The Silenced Pandemic? Reconstructing History and Spatiality of EU’s Biopolitics on Antimicrobial Resistance.
Nora Molinari (SFB 1199 & TU Dresden)& Judith Miggelbrink (SFB 1199 & TU Dresden)
SFB 1199 (Leipzig U)
Until now, tracing the genealogical lines of EEC/EU Antibiotic Resistance policy has been a gap in social science research that has focused on the policies of individual countries. This Working Paper raises the question how Antimicrobial Resistance (AMR) has developed as an epistemic object in terms of biopolitical and spatial regulatory design of EEC/EU. It also asks what cultural ideas and imaginations have been associated with antibiotics since their introduction. To this end, a historical discourse analysis was conducted combining the perspectives of human geography and historical sociology.
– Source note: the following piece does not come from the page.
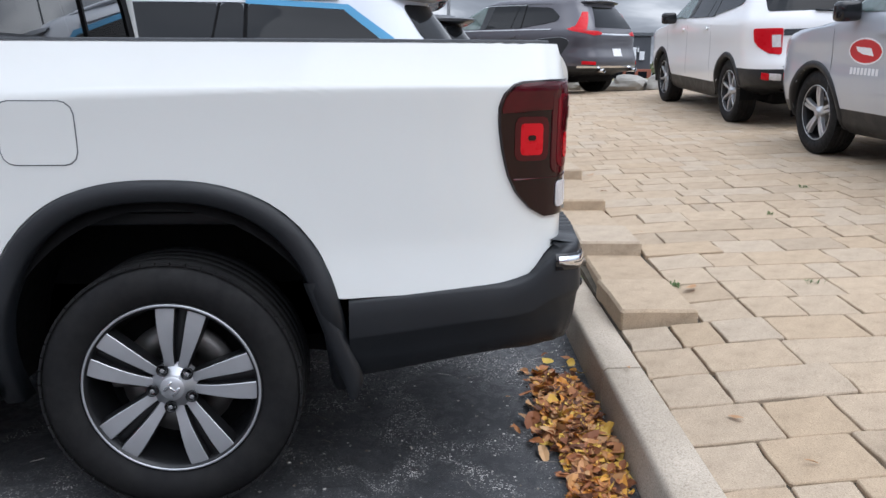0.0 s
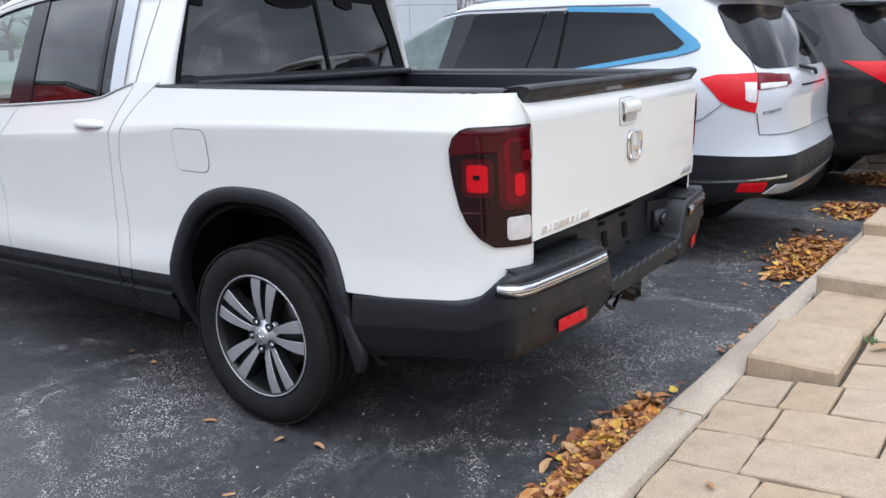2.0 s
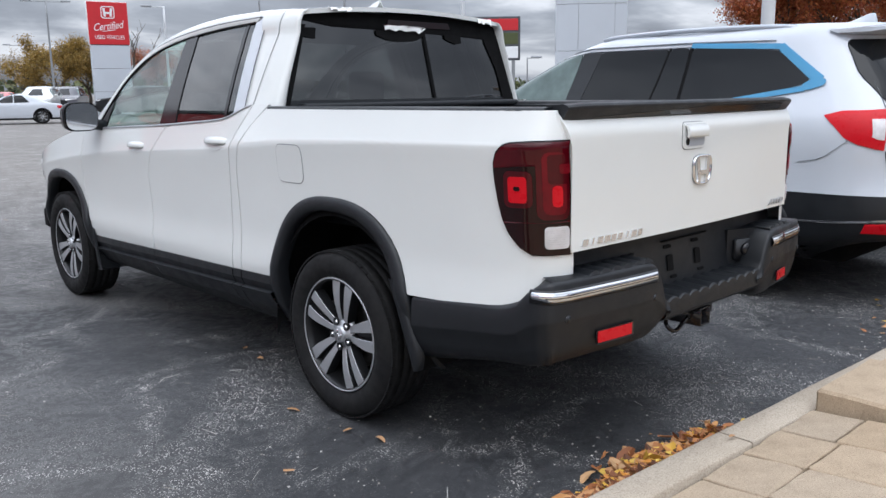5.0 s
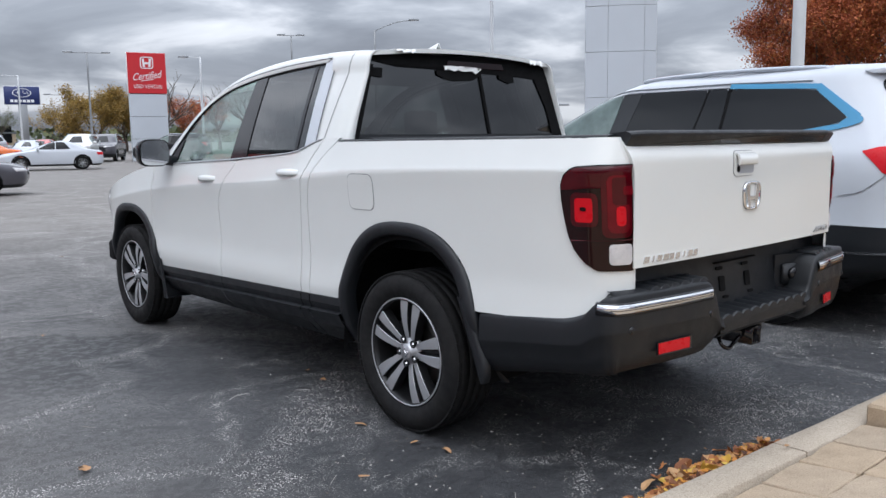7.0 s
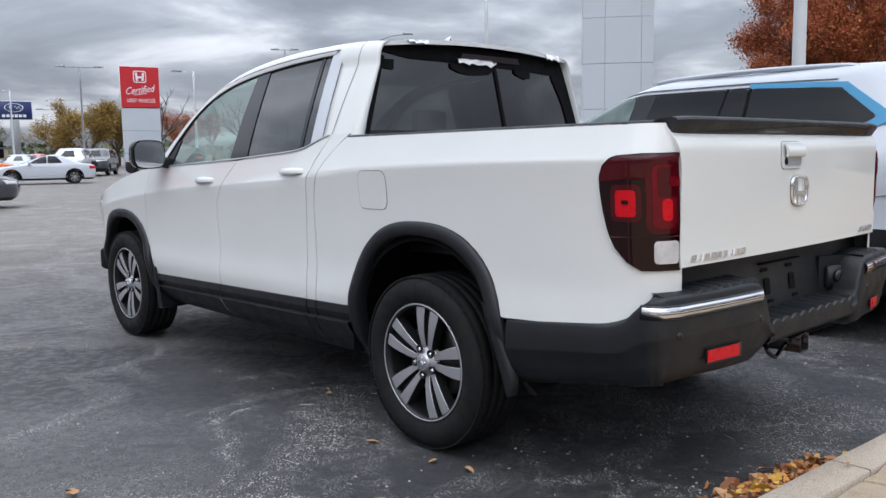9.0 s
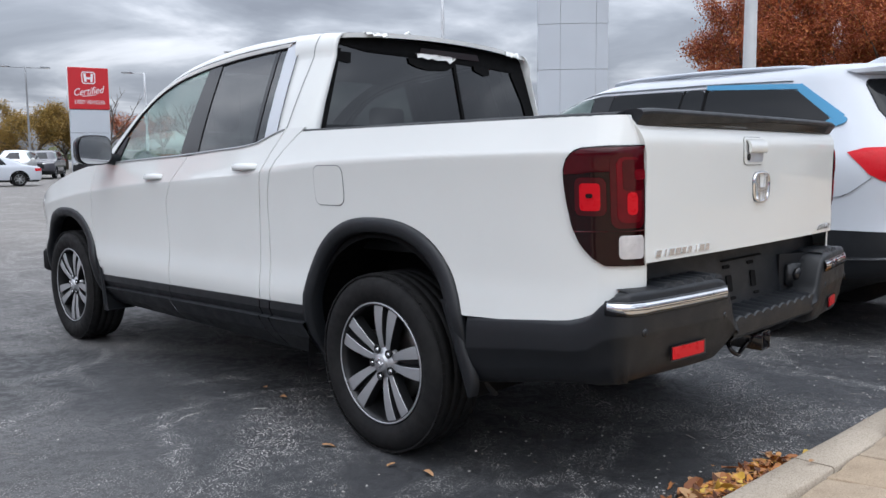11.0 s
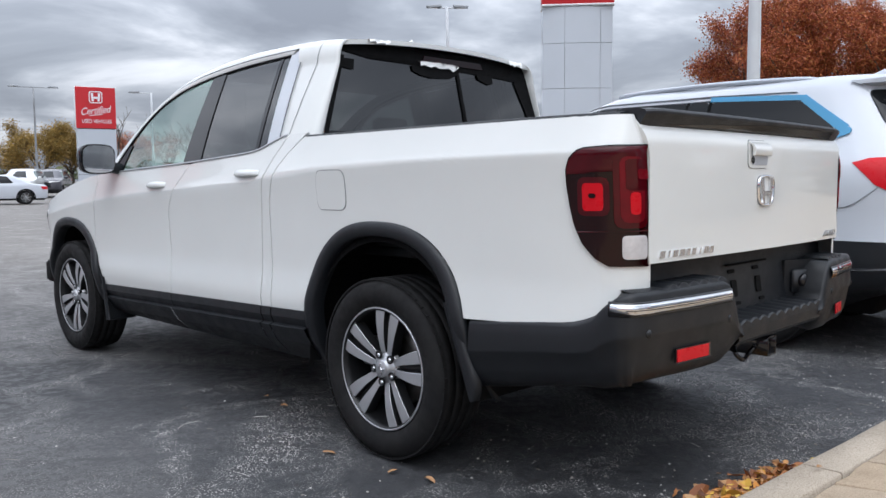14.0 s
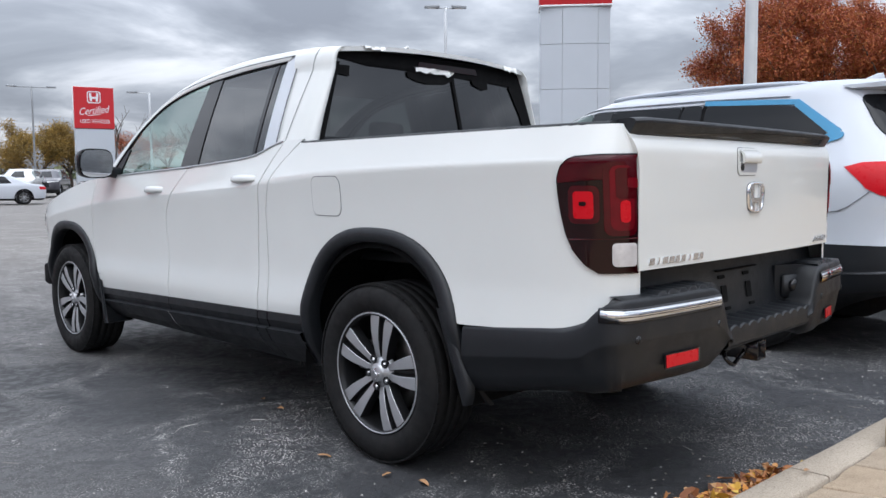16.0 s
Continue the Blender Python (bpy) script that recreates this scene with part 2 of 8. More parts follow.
def asphalt():
    m, n, l, p = node_mat("sealed_asphalt")
    co = n.new("ShaderNodeTexCoord")
    # dark sealer, worn off along a net of cracks and in patches, where the pale grit of the stone shows
    big = noise_tex(n, l, 0.5, 6, 0.6)
    base = ramp(n, l, big, [(0.32, (0.024, 0.0250, 0.0275)), (0.5, (0.038, 0.039, 0.042)), (0.68, (0.060, 0.061, 0.065))])
    patches = ramp(n, l, noise_tex(n, l, 0.7, 9, 0.72, distortion=0.6), [(0.50, (0, 0, 0)), (0.66, (0.8, 0.8, 0.8))])
    mid = ramp(n, l, noise_tex(n, l, 14.0, 8, 0.75, distortion=0.3), [(0.41, (0, 0, 0)), (0.55, (1, 1, 1))])
    warp = n.new("ShaderNodeTexNoise")
    warp.inputs["Scale"].default_value, warp.inputs["Detail"].default_value = 1.6, 6
    l.new(co.outputs["Object"], warp.inputs["Vector"])
    nets = []
    for scale, wide in ((0.62, 0.060), (1.5, 0.060), (3.4, 0.085)):
        vo = n.new("ShaderNodeTexVoronoi")
        vo.feature, vo.inputs["Scale"].default_value = "DISTANCE_TO_EDGE", scale
        l.new(mixc(n, l, 0.40, co.outputs["Object"], warp.outputs["Color"]), vo.inputs["Vector"])
        nets.append(ramp(n, l, vo.outputs["Distance"], [(0.0, (1, 1, 1)), (wide * 0.45, (0.8, 0.8, 0.8)), (wide, (0, 0, 0))]))
    some_net = ramp(n, l, noise_tex(n, l, 0.9, 3), [(0.38, (0, 0, 0)), (0.50, (1, 1, 1))])
    few_net = ramp(n, l, noise_tex(n, l, 1.7, 4, 0.6), [(0.50, (0, 0, 0)), (0.62, (0.7, 0.7, 0.7))])
    net = mixc(n, l, 1.0, nets[0], mixc(n, l, 1.0, nets[1], some_net, "MULTIPLY"), "ADD")
    net = mixc(n, l, 1.0, net, mixc(n, l, 1.0, nets[2], few_net, "MULTIPLY"), "ADD")
    zone = mixc(n, l, 1.0, mixc(n, l, 1.0, patches, net, "ADD"), mixc(n, l, 0.93, (1, 1, 1), mid), "MULTIPLY")
    chips = n.new("ShaderNodeTexVoronoi")
    chips.inputs["Scale"].default_value = 135
    l.new(co.outputs["Object"], chips.inputs["Vector"])
    grit = mixc(n, l, 1.0, ramp(n, l, chips.outputs["Distance"], [(0.34, (1, 1, 1)), (0.44, (0, 0, 0))]), ramp(n, l, chips.outputs["Color"], [(0.42, (0, 0, 0)), (0.48, (1, 1, 1))]), "MULTIPLY")
    soft = mixc(n, l, 0.86, (0.14, 0.14, 0.14), grit)
    # the base turns paler and warmer towards +y, over the driving lane, and towards -x
    sep, edge = n.new("ShaderNodeSeparateXYZ"), n.new("ShaderNodeMath")
    l.new(mixc(n, l, 0.25, co.outputs["Object"], warp.outputs["Color"]), sep.inputs[0])
    edge.operation, edge.inputs[1].default_value, edge.inputs[2].default_value = "MULTIPLY_ADD", 0.10, -0.18
    l.new(sep.outputs["Y"], edge.inputs[0])
    pale_base = ramp(n, l, noise_tex(n, l, 1.2, 8, 0.7), [(0.3, (0.130, 0.118, 0.106)), (0.7, (0.215, 0.198, 0.180))])
    lane = ramp(n, l, edge.outputs[0], [(0.0, (0, 0, 0)), (0.75, (1, 1, 1))])
    left_ramp = n.new("ShaderNodeMath")
    left_ramp.operation, left_ramp.inputs[1].default_value, left_ramp.inputs[2].default_value = "MULTIPLY_ADD", -0.45, -0.42
    l.new(sep.outputs["X"], left_ramp.inputs[0])
    lane = mixc(n, l, 1.0, lane, ramp(n, l, left_ramp.outputs[0], [(0.0, (0, 0, 0)), (0.8, (0.60, 0.60, 0.60))]), "ADD")
    ramped_base = mixc(n, l, lane, base, pale_base)
    col = mixc(n, l, mixc(n, l, 1.0, zone, soft, "MULTIPLY"), ramped_base, (0.62, 0.60, 0.57))
    speck = n.new("ShaderNodeTexVoronoi")
    speck.inputs["Scale"].default_value = 85
    l.new(co.outputs["Object"], speck.inputs["Vector"])
    dots = ramp(n, l, speck.outputs["Distance"], [(0.13, (1, 1, 1)), (0.19, (0, 0, 0))])
    some = ramp(n, l, noise_tex(n, l, 6, 5, 0.7), [(0.50, (0, 0, 0)), (0.62, (1, 1, 1))])
    col = mixc(n, l, mixc(n, l, 1.0, dots, some, "MULTIPLY"), col, (0.42, 0.41, 0.39))
    l.new(col, p.inputs["Base Color"])
    l.new(ramp(n, l, mid, [(0.2, (0.50, 0.50, 0.50)), (0.9, (0.78, 0.78, 0.78))]), p.inputs["Roughness"])
    bump(n, l, p, noise_tex(n, l, 150, 5, 0.7), 0.6, 0.004)
    return m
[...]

First cases of resistance occurred at short intervals with the introduction of new antibiotics in both human and veterinary medicine, and the discovery of the mechanism of horizontal gene transfer attracted global attention in the 1960s. Nevertheless, the belief in the need for an expansionary mode of production outweighed scientific doubt and the longer-term health of the population, so that regulatory interventions were more appearance than substance. Only in the wake of the geopolitical rise of the EU and BRICS countries and new ‘pandemic risks’, a general turn to security dispositif and neoliberal-individualist governmentality rearranged the coordinates of AMR policy to some extent. The interpretation of our present as a “multi-crisis”, which has become increasingly established in the “West” in the wake of climate crisis and Covid19, is apparently contributing to an increasing assessment of AMR as an unintended side-effect of an expansionary economy and lifestyle, with no regulatory responses to date that address systemic causes rather than suggesting a fiction of control.